Aim = Set down each line from the one containing "import numpy as np" to the one containing "pose from metres", inclusive, exactly as written and with nothing further.

Dataset section =
******************************

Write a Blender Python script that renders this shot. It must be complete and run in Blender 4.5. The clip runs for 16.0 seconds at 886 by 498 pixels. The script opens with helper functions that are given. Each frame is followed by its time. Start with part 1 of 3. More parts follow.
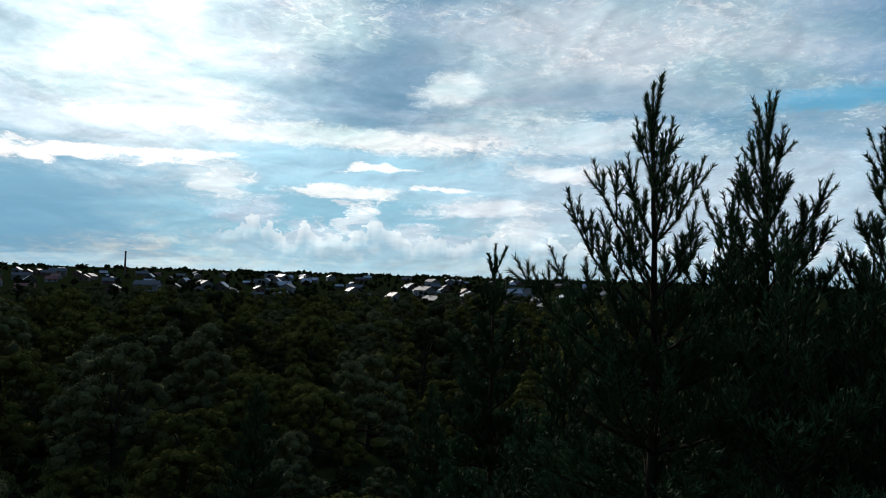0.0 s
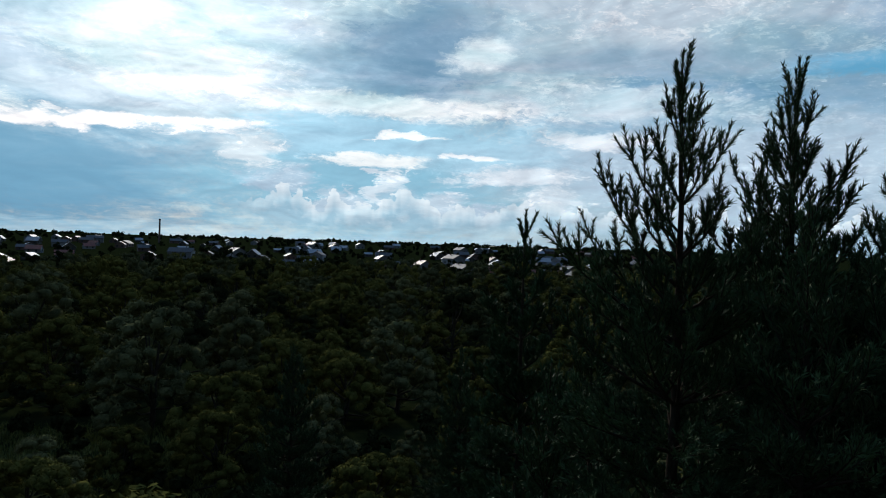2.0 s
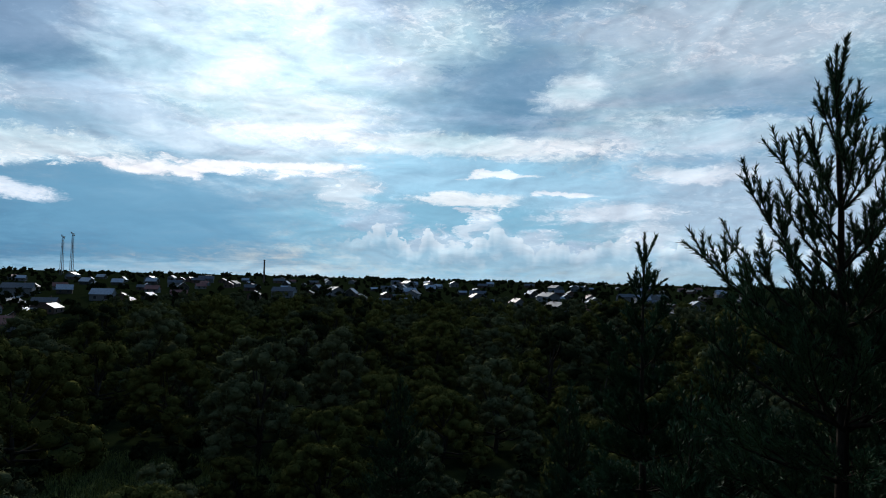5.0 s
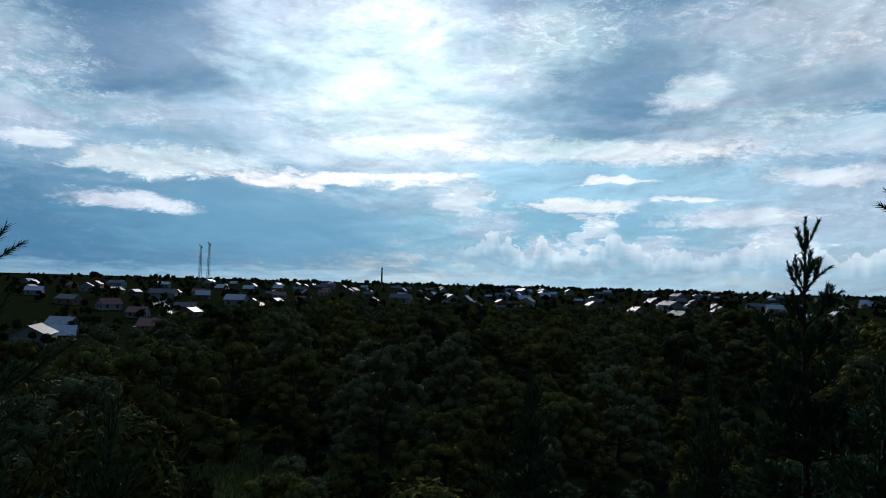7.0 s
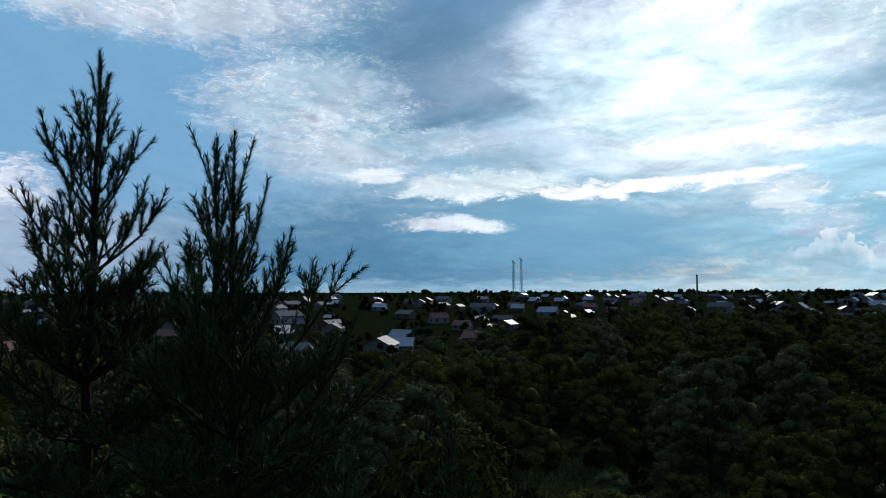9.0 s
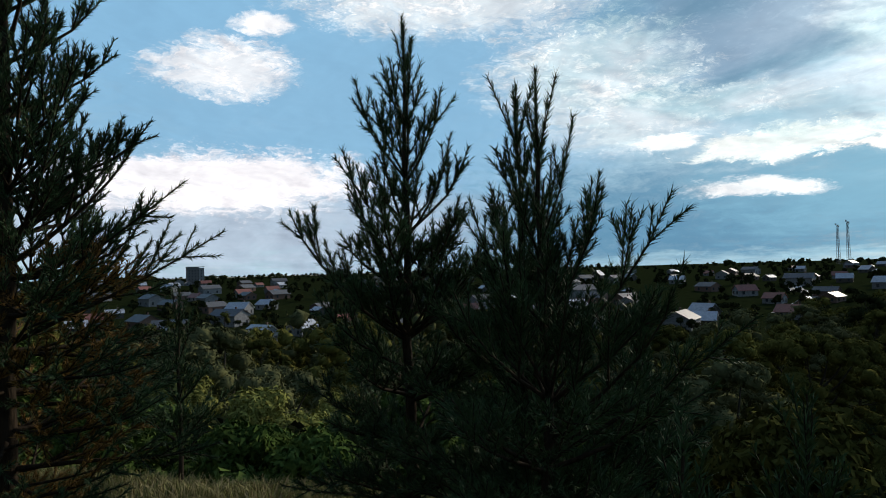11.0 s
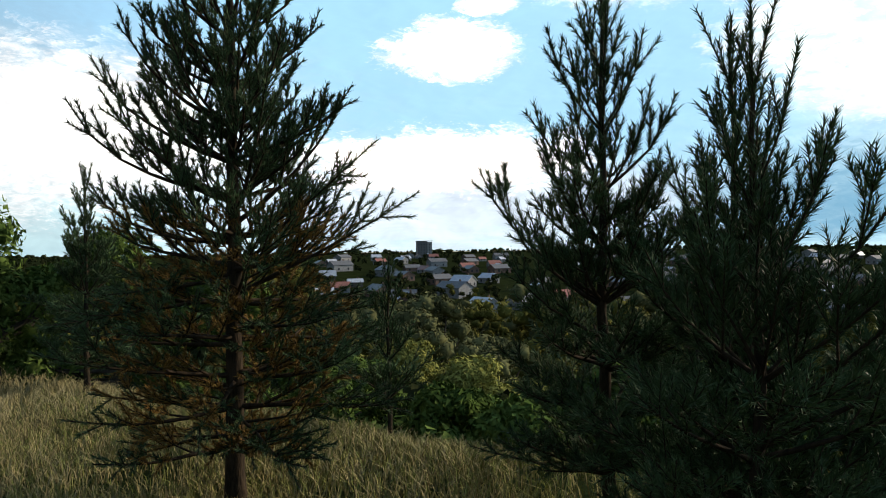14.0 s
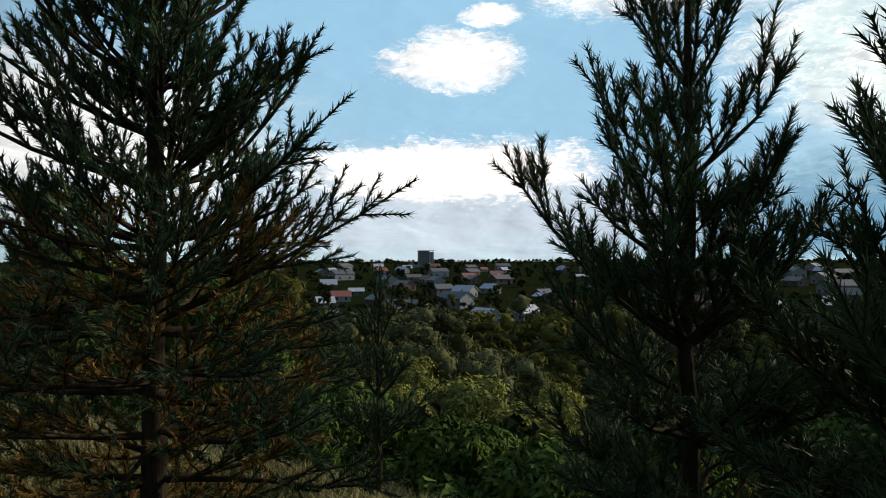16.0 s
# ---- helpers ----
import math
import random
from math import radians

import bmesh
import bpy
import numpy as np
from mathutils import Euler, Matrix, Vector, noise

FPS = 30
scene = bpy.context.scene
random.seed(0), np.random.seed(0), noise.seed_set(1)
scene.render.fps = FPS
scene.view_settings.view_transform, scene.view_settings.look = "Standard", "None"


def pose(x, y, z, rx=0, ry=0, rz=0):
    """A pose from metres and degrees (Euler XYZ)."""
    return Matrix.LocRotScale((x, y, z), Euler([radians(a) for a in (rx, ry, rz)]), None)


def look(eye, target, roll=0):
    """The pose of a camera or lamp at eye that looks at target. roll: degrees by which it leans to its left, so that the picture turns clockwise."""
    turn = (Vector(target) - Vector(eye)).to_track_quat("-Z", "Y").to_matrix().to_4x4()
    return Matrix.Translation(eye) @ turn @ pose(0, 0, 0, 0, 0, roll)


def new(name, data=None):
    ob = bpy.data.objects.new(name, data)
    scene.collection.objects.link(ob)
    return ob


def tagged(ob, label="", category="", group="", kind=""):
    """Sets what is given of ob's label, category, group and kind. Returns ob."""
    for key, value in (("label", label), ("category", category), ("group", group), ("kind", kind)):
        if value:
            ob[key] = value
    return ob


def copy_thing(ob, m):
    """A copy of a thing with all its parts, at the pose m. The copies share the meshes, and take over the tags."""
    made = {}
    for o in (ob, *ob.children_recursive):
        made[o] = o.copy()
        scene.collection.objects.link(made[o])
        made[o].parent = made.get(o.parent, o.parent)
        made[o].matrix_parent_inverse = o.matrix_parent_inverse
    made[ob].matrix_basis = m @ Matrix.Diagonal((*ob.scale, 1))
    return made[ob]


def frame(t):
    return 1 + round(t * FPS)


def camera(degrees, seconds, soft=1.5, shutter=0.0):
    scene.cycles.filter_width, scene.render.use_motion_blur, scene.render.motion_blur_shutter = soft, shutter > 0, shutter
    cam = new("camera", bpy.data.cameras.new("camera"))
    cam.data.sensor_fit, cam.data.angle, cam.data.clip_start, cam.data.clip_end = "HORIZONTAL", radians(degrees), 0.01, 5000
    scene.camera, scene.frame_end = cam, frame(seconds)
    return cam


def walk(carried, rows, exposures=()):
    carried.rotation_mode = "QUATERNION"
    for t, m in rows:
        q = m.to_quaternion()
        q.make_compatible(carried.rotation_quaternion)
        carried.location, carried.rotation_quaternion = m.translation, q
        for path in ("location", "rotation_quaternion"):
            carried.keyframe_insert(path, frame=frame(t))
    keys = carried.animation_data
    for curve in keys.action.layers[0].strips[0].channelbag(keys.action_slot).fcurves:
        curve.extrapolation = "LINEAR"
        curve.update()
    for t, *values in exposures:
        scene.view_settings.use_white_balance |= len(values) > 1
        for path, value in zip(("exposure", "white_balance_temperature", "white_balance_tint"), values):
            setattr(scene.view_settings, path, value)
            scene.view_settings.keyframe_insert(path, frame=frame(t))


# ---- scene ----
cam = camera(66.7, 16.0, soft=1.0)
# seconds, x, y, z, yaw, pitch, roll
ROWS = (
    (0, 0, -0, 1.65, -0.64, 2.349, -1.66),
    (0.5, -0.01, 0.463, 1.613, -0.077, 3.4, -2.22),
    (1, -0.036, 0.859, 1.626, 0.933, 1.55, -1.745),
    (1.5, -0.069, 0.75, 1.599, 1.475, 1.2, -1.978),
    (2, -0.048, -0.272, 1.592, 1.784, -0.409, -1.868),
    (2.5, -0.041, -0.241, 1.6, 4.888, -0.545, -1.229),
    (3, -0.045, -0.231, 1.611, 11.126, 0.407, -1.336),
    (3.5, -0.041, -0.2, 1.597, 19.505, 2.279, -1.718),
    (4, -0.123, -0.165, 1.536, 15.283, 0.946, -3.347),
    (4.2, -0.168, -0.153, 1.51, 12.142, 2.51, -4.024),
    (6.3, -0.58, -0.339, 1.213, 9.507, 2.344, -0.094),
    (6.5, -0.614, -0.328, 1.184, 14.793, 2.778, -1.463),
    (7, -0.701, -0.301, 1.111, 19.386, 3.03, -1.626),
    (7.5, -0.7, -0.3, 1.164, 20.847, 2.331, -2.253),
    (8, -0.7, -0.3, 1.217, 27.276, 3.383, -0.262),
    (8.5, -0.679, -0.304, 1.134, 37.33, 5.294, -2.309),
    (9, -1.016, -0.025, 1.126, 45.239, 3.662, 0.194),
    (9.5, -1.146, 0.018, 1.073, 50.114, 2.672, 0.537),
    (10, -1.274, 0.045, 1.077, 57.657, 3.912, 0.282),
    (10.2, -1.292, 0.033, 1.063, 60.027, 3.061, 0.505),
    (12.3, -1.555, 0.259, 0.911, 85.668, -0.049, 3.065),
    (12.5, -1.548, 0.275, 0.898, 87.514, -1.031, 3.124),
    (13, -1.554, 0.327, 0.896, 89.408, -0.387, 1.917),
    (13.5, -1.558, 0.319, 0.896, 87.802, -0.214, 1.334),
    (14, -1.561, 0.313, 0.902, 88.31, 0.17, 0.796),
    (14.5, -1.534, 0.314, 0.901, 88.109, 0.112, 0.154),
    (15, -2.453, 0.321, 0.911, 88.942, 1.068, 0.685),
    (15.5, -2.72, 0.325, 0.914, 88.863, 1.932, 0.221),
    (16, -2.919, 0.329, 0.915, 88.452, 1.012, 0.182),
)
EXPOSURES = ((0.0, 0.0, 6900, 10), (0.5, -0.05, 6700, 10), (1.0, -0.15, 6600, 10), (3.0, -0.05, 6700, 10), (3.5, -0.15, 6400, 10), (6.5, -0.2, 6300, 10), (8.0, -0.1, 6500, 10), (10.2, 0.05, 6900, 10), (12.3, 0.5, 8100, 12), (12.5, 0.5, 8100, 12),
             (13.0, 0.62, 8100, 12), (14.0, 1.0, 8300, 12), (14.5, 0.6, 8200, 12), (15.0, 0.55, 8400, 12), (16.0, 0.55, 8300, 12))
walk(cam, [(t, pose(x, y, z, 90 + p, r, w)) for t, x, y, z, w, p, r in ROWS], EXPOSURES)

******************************

Problem solution =
import numpy as np
from mathutils import Euler, Matrix, Vector, noise

FPS = 30
scene = bpy.context.scene
random.seed(0), np.random.seed(0), noise.seed_set(1)
scene.render.fps = FPS
scene.view_settings.view_transform, scene.view_settings.look = "Standard", "None"


def pose(x, y, z, rx=0, ry=0, rz=0):
    """A pose from metres and degrees (Euler XYZ)."""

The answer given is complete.